**Task goal**
Go through the listing and pick out each line with the word "roll" in it.

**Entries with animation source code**
---------------

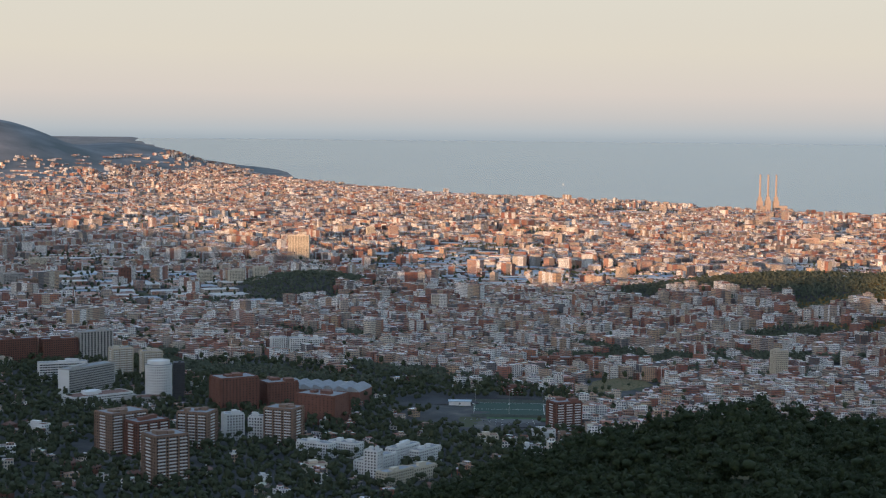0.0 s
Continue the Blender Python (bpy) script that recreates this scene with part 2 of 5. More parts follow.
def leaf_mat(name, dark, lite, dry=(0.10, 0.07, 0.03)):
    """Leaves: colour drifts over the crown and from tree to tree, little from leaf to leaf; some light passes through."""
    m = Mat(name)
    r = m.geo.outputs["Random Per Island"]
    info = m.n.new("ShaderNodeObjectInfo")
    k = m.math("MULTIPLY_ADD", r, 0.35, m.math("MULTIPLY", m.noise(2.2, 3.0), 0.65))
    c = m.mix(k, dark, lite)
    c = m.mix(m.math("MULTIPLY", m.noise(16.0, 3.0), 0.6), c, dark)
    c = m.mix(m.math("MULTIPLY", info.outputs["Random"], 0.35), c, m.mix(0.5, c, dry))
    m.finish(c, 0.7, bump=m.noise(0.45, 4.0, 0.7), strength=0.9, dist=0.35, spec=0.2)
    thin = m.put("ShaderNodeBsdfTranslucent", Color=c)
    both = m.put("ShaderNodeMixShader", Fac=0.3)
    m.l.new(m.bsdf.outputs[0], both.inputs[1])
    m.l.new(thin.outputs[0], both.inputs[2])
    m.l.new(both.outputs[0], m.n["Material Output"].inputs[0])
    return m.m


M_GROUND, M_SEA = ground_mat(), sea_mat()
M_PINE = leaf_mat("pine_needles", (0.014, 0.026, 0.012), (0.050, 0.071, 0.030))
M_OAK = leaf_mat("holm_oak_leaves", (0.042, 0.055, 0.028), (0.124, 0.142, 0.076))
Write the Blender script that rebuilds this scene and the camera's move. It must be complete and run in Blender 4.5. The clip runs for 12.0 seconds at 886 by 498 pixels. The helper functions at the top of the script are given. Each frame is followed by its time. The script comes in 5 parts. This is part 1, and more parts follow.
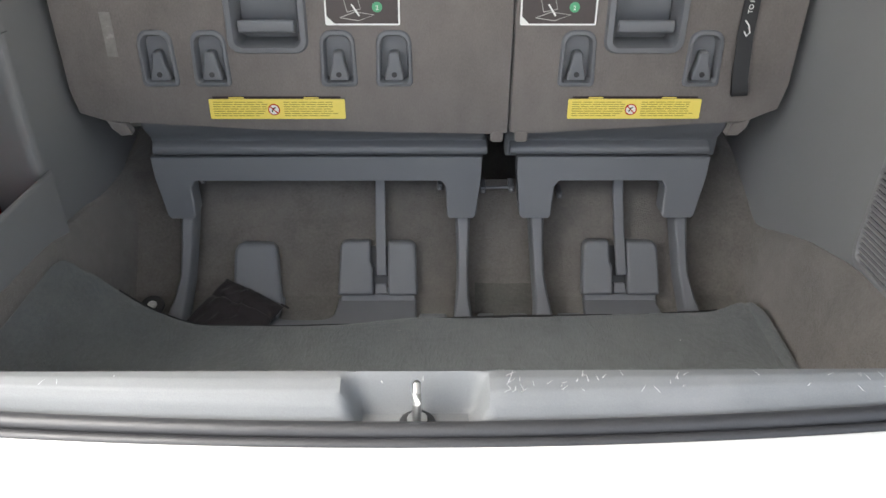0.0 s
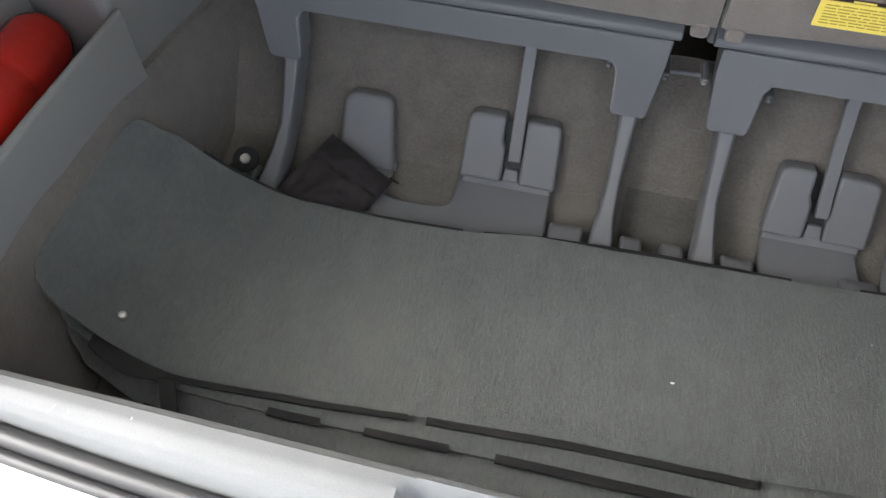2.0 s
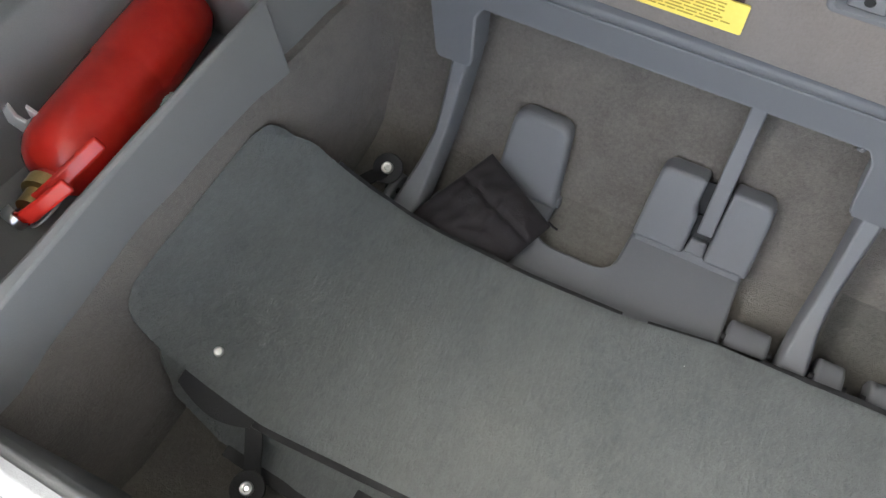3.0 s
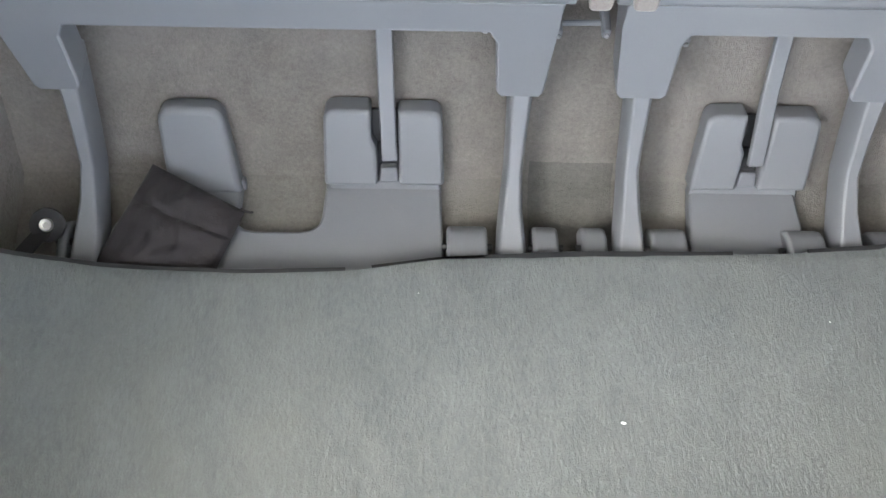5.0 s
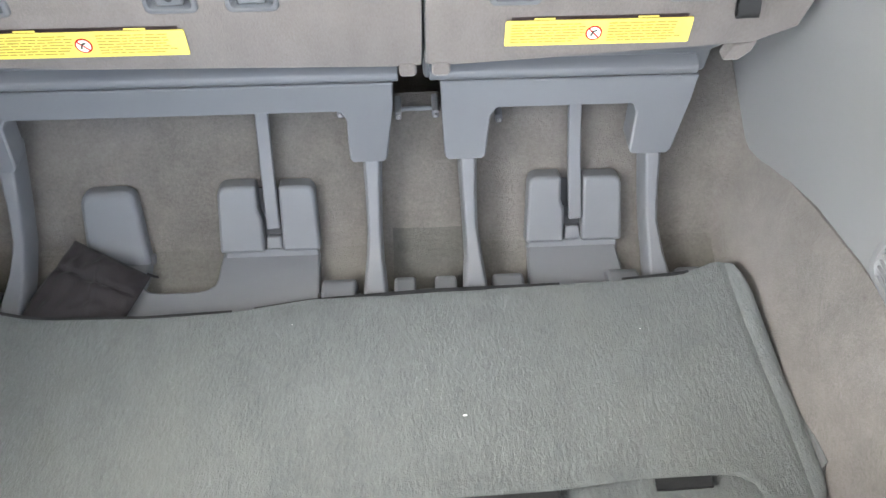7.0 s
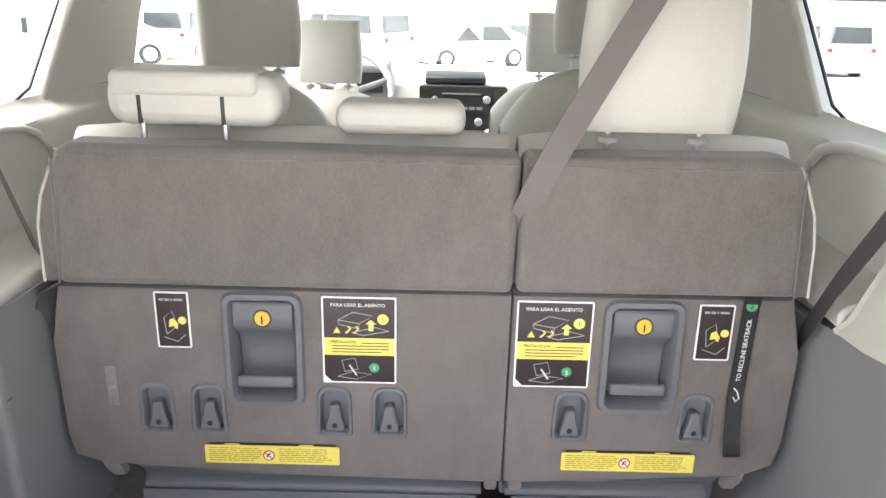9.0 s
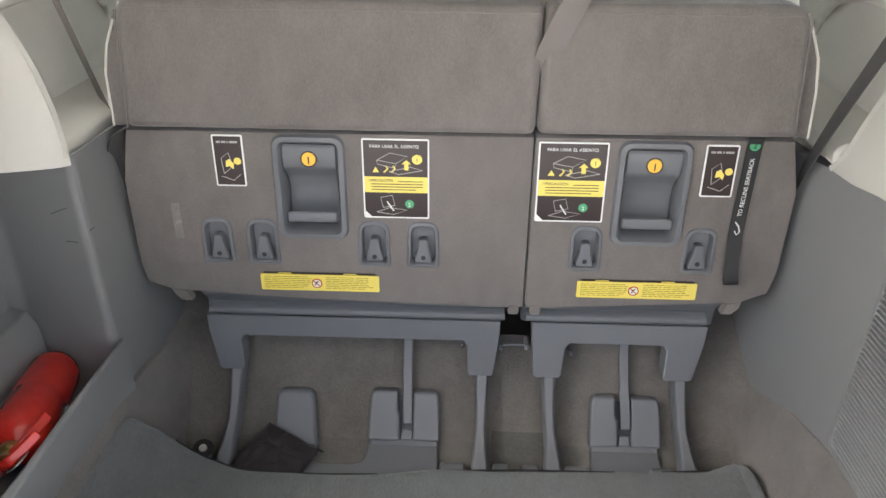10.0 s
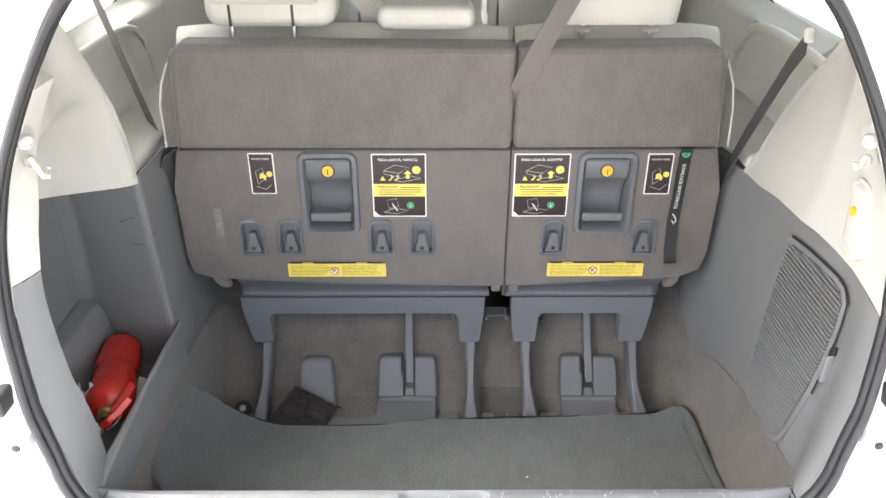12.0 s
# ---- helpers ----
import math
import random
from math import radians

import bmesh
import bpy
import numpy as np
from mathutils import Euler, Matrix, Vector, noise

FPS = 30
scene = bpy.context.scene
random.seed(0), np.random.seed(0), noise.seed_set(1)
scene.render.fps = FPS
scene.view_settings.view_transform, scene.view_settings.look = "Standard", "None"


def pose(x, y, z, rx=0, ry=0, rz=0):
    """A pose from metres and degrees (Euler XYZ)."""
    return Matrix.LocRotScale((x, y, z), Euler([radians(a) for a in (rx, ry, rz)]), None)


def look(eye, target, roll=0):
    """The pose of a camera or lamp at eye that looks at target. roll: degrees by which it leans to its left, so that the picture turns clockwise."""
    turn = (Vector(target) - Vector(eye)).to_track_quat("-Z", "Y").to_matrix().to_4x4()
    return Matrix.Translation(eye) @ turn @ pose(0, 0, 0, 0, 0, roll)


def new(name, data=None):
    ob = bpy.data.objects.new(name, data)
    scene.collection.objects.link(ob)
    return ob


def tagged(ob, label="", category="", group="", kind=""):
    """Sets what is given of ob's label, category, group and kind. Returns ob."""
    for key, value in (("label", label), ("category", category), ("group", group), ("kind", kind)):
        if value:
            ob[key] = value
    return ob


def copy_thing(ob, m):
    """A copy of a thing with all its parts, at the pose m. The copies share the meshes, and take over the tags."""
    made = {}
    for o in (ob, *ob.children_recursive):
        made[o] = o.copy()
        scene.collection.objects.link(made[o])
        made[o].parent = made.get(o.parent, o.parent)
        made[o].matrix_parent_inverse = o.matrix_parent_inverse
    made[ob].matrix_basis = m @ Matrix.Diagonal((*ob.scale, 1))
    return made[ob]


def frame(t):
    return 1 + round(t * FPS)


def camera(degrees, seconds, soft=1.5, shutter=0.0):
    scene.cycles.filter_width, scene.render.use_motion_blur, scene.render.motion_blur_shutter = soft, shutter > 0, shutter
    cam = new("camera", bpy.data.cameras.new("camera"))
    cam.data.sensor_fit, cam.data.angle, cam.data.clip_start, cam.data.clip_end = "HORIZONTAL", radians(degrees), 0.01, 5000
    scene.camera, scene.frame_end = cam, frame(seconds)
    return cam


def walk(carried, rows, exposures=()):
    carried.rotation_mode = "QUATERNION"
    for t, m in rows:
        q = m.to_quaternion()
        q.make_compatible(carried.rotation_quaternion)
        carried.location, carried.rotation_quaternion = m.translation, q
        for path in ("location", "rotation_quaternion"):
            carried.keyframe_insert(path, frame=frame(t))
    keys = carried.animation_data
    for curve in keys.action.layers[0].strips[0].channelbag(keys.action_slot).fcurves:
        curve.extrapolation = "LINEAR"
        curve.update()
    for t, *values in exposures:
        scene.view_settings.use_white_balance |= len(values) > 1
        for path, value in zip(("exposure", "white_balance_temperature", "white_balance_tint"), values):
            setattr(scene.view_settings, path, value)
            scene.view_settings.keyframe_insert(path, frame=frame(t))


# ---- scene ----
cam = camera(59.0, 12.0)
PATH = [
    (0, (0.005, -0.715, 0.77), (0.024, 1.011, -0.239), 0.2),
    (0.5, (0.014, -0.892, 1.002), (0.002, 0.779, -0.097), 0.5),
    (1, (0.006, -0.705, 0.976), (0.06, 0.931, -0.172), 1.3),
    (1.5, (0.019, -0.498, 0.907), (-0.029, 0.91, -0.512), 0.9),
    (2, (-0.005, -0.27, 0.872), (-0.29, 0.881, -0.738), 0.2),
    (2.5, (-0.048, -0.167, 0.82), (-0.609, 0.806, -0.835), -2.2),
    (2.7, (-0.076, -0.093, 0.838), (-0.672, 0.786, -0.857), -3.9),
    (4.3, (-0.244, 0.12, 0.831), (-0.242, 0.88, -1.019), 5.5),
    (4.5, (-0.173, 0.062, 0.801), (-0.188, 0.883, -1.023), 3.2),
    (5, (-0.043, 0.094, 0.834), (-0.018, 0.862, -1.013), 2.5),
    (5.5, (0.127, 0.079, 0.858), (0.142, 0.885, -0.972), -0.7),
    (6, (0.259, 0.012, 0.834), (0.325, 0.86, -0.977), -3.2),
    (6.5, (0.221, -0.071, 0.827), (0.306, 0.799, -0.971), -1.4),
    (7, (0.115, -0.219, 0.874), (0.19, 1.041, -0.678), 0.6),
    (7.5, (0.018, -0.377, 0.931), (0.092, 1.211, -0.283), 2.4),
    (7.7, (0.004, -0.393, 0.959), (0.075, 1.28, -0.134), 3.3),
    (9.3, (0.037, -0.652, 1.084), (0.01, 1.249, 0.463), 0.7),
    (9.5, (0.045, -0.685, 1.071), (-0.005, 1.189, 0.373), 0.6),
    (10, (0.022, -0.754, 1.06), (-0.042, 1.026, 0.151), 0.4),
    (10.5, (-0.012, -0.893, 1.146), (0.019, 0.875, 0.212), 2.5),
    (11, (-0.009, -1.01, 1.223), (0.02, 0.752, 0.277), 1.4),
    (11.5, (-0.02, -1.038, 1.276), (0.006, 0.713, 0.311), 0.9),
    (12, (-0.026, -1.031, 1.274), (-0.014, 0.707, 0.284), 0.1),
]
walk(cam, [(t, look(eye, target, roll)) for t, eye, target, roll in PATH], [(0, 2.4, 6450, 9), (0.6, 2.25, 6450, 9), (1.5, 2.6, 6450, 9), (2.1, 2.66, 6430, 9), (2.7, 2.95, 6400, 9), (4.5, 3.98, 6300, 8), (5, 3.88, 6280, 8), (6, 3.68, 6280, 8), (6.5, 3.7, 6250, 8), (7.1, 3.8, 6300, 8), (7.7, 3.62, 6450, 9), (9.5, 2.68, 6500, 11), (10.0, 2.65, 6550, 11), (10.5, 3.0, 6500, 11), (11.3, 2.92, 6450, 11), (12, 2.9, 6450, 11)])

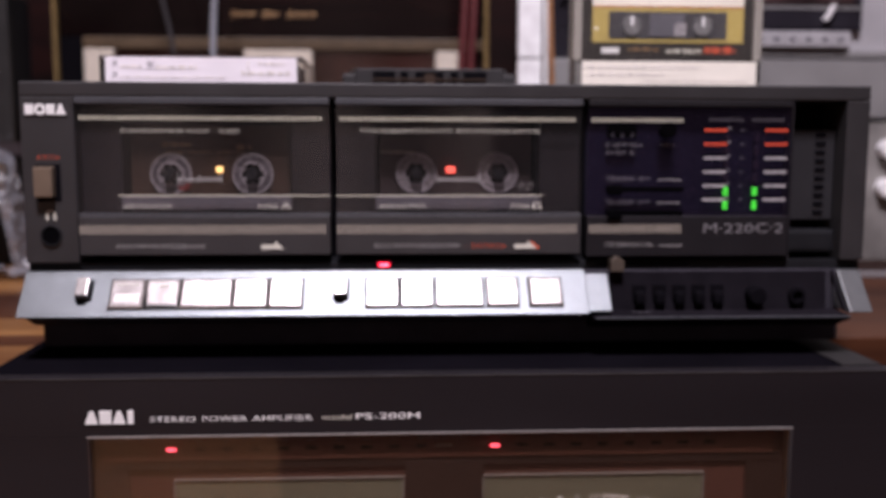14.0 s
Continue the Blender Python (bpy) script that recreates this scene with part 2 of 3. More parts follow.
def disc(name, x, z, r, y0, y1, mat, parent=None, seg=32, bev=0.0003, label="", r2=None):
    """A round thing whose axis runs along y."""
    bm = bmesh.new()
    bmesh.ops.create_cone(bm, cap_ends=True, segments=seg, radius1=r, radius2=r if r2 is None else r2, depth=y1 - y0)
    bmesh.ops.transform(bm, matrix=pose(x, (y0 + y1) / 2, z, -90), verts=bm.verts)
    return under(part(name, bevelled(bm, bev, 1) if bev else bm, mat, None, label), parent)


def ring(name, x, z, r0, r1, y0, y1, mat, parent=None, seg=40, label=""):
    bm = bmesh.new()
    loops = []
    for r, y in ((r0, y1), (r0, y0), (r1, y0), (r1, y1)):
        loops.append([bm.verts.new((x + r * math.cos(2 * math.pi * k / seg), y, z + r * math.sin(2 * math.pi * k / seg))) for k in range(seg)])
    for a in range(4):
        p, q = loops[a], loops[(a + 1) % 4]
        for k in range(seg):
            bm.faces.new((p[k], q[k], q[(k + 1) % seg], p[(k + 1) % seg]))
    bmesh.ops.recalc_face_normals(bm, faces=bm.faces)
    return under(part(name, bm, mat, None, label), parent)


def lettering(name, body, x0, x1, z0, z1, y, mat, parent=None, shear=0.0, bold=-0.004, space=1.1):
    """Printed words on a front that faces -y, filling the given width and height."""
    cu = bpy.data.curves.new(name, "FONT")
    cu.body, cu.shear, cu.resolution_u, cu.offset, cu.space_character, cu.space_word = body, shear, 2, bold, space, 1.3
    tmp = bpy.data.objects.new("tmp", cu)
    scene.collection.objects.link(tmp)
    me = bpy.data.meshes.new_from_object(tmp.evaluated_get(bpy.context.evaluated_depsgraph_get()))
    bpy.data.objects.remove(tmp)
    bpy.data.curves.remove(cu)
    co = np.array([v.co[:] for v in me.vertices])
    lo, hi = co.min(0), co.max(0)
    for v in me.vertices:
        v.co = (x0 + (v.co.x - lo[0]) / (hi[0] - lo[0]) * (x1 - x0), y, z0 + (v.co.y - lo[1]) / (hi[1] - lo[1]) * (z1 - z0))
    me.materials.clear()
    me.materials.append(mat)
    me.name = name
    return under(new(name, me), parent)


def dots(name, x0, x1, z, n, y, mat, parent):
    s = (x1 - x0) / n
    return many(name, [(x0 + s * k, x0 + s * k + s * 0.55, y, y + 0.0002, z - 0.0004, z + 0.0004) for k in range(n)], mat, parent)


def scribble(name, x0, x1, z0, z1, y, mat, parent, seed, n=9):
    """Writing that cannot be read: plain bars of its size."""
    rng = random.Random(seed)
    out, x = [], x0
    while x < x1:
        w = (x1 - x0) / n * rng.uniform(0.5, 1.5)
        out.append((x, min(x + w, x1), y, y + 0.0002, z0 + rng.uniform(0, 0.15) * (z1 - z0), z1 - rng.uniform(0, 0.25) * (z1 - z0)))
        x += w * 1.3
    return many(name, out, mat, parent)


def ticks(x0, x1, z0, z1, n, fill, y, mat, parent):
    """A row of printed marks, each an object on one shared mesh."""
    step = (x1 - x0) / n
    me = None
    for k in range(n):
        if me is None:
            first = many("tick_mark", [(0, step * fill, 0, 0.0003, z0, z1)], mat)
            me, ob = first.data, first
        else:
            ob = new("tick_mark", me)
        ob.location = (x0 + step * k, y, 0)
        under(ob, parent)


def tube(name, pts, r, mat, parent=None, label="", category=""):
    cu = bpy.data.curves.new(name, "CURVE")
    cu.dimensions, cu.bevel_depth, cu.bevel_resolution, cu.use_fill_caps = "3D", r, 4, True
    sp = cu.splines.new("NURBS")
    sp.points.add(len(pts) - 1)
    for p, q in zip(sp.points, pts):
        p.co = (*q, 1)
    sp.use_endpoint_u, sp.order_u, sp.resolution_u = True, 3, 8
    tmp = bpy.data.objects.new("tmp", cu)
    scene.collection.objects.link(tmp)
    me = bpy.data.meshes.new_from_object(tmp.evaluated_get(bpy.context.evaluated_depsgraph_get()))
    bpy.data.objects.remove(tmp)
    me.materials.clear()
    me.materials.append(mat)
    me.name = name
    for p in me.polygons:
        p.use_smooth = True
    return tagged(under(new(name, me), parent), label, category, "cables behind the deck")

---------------

**Expected output**
def look(eye, target, roll=0):
    """The pose of a camera or lamp at eye that looks at target. roll: degrees by which it leans to its left, so that the picture turns clockwise."""
    return Matrix.Translation(eye) @ turn @ pose(0, 0, 0, 0, 0, roll)
walk(cam, [(t, look(eye, target, roll)) for t, eye, target, roll in PATH], [(0, 2.4, 6450, 9), (0.6, 2.25, 6450, 9), (1.5, 2.6, 6450, 9), (2.1, 2.66, 6430, 9), (2.7, 2.95, 6400, 9), (4.5, 3.98, 6300, 8), (5, 3.88, 6280, 8), (6, 3.68, 6280, 8), (6.5, 3.7, 6250, 8), (7.1, 3.8, 6300, 8), (7.7, 3.62, 6450, 9), (9.5, 2.68, 6500, 11), (10.0, 2.65, 6550, 11), (10.5, 3.0, 6500, 11), (11.3, 2.92, 6450, 11), (12, 2.9, 6450, 11)])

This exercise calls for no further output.